I try to measure how I’m doing by looking inside myself and out; who am I as an individual person, and who am I as a person in the world? Am I being true to the best parts of who I am at my core? And am I pushing myself to do at least one thing that leads to growth beyond my comfort zone?
And when these tasks feel too daunting I re-center and remind myself: all the goodness I need is already inside, if only I work hard enough to let it out. Judaism teaches that our souls are pure; our efforts are worthwhile; and even when we inevitably fail to live up to our own expectations, we will always have the chance to return again.
Rabbi Susan Landau of Temple Micah in Washington, DC, is a graduate of Brandeis University and was ordained by Hebrew Union College-Jewish Institute of Religion, NY. She enjoys sharing her love of Jewish books and music and cultivating connections among young adults, older adults and every group in between.
A Deeper Commitment to Racial Equity
by Nicky Goren
Jews in the U.S. have long been at the forefront of the civil rights movement and other fights for equality. But as we look around us, and truly listen to and hear about the daily experiences of people of color in this country, we have to conclude that our work is not done – and that we must intentionally shift to a deeper commitment to not just equality, but equity.
As Jews, it is our responsibility to repair the world, and to do that we have to understand what is at the root of the inequitable outcomes for so many people across our country, and then seek to dismantle the systems that perpetuate those uneven outcomes. This means being honest about how structures and systems within our society have intentionally marginalized entire communities, and being honest about our own privileged positions within those systems.
For me, this means voting my conscience, speaking out about oppression, acknowledging and honoring the feelings and experiences of everyone touched by daily injustices, and actively working – both personally and professionally – to be a partner for change. I can no longer be complicit – through silence and inaction – to maintaining the status quo. As I look to the New Year, this is my resolution. As Jews who have benefitted from all this country has to offer, my hope is that we can lock arms and contribute to change together. Shana Tova.

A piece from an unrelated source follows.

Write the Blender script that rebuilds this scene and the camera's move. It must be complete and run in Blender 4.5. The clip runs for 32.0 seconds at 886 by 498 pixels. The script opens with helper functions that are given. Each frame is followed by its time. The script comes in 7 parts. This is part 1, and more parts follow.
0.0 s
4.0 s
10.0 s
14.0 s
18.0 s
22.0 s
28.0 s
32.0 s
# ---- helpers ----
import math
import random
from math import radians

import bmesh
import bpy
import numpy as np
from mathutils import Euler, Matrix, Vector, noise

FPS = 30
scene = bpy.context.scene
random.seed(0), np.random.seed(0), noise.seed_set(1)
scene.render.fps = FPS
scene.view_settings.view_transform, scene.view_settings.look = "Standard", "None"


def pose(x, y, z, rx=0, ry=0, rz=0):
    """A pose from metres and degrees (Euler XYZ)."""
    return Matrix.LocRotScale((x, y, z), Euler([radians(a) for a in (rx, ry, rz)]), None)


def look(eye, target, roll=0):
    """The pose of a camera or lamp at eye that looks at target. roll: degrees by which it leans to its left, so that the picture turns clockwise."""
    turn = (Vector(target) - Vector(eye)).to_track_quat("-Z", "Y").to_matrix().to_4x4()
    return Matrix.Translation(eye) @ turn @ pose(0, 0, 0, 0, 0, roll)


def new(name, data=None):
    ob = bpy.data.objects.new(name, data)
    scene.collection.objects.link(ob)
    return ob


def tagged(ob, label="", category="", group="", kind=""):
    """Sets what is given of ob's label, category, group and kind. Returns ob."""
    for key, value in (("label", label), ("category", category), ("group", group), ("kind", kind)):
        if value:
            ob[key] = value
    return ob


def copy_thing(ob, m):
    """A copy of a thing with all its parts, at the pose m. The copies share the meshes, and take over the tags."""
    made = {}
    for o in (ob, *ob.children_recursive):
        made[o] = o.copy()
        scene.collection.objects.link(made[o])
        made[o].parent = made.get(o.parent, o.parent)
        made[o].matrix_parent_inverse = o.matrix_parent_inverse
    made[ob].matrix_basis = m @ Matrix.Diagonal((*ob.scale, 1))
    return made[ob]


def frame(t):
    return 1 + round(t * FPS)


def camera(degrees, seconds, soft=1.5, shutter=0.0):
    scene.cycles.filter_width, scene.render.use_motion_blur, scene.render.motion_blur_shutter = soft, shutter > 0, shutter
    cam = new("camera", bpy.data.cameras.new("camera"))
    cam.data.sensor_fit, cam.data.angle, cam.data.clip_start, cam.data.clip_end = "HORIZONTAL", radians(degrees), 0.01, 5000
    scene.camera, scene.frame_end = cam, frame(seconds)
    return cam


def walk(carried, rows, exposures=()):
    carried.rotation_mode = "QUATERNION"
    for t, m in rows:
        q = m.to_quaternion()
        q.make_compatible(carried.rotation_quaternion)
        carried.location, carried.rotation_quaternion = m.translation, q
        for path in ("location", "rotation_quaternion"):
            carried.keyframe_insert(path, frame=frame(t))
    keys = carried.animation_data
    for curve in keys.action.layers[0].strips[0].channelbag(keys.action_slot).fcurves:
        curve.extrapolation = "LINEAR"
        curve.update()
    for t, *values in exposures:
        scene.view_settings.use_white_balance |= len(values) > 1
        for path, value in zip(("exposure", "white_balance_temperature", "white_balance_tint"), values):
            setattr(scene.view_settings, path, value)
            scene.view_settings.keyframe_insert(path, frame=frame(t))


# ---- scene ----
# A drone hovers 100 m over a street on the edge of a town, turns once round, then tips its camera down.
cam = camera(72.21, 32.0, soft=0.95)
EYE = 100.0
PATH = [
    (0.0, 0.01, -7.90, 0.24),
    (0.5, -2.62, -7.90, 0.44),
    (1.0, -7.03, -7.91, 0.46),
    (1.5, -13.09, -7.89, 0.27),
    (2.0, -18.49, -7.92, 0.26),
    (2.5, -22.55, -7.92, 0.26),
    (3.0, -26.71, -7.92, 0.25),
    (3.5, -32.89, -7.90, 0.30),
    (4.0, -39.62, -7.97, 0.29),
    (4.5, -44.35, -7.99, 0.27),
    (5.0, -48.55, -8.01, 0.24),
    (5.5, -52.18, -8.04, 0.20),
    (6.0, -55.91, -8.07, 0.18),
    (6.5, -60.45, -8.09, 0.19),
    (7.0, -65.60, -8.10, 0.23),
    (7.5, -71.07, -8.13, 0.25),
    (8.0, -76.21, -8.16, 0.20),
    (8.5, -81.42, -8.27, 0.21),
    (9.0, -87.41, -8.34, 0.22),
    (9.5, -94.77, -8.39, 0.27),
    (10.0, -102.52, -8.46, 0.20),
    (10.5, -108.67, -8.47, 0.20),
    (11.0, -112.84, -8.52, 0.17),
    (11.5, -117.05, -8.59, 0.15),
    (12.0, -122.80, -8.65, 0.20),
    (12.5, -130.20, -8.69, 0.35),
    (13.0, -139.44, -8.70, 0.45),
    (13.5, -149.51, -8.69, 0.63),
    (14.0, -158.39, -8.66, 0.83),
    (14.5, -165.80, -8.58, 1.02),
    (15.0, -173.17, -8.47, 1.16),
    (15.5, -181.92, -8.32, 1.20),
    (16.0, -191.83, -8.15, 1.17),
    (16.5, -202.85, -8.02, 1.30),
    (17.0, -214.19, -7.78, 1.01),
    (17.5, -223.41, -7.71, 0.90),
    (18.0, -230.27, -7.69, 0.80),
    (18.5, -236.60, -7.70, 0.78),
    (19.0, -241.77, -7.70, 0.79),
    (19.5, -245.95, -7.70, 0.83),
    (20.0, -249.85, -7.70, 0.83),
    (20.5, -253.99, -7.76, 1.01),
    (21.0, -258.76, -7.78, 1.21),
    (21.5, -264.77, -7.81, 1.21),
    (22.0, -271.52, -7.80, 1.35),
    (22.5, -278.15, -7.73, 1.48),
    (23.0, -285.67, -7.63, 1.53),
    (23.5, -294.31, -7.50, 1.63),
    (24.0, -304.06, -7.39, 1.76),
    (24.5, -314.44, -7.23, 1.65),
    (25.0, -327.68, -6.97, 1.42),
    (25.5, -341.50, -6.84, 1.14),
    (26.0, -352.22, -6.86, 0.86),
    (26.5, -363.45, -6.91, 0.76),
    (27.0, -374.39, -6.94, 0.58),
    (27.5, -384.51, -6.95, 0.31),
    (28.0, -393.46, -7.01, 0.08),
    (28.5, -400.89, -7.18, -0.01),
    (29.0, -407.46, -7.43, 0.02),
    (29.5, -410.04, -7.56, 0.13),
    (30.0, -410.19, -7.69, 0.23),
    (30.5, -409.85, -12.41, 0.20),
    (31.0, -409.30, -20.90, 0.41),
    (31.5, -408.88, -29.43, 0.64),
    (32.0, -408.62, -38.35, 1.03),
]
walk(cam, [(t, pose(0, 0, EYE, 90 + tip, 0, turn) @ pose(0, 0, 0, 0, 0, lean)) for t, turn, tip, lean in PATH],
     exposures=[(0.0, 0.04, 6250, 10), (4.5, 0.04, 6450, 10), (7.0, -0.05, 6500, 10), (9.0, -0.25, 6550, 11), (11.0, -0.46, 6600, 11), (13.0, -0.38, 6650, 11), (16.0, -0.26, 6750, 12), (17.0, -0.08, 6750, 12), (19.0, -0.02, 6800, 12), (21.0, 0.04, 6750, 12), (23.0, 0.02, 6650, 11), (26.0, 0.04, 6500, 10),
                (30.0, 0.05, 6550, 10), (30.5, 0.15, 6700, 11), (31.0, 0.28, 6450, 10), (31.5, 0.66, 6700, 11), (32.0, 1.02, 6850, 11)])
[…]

Nicky Goren, a 2016 JWI Woman to Watch, is president and CEO of the Eugene and Agnes E. Meyer Foundation, which pursues and invests in solutions to build an equitable Greater Washington, DC, community in which people who are economically vulnerable thrive.
Praise Before Criticism
by Rabbi Sherre Hirsch
Recently I overheard a guest at a fine hotel offer the manager some “constructive criticism.” “Please let your housekeeping know that when I am on the phone, I am busy and not to interrupt me by knocking on the door.” When he stepped away, I offered my .02. "Please never mention that comment to your housekeeping, rather thank them for being so efficient and courteous.”
Why is that we always have ample time to complain, but not a second to answer the door?
I realized that we live in a culture of complaining. Complaining is the way we communicate to make ourselves heard and known. And often it works – the squeaky wheel does get the grease. But it is ugly and making our culture even uglier.
This year I am implementing the 3:1 policy. Every time I have a “something to say," I must offer three statements of praise beforehand. And I am asking you to do the same. It is not that I want to silence you from voicing your opinions; rather I want you first to see all the blessings rather than the curses.
Let’s change the conversation. To transform our world, let’s spend three times more effort on recognizing the assets rather than the deficits. Then together we will create a culture of holiness.
Sherre Hirsch, a 2015 JWI Woman to Watch, is a rabbi, author and spiritual life consultant. She has appeared on a variety of national media outlets and is the author of many articles and two books, including Thresholds How to Thrive Through Life’s Transitions to Live Fearlessly and Regret-Free. Hirsch serves as the Spiritual Life consultant for Canyon Ranch Properties.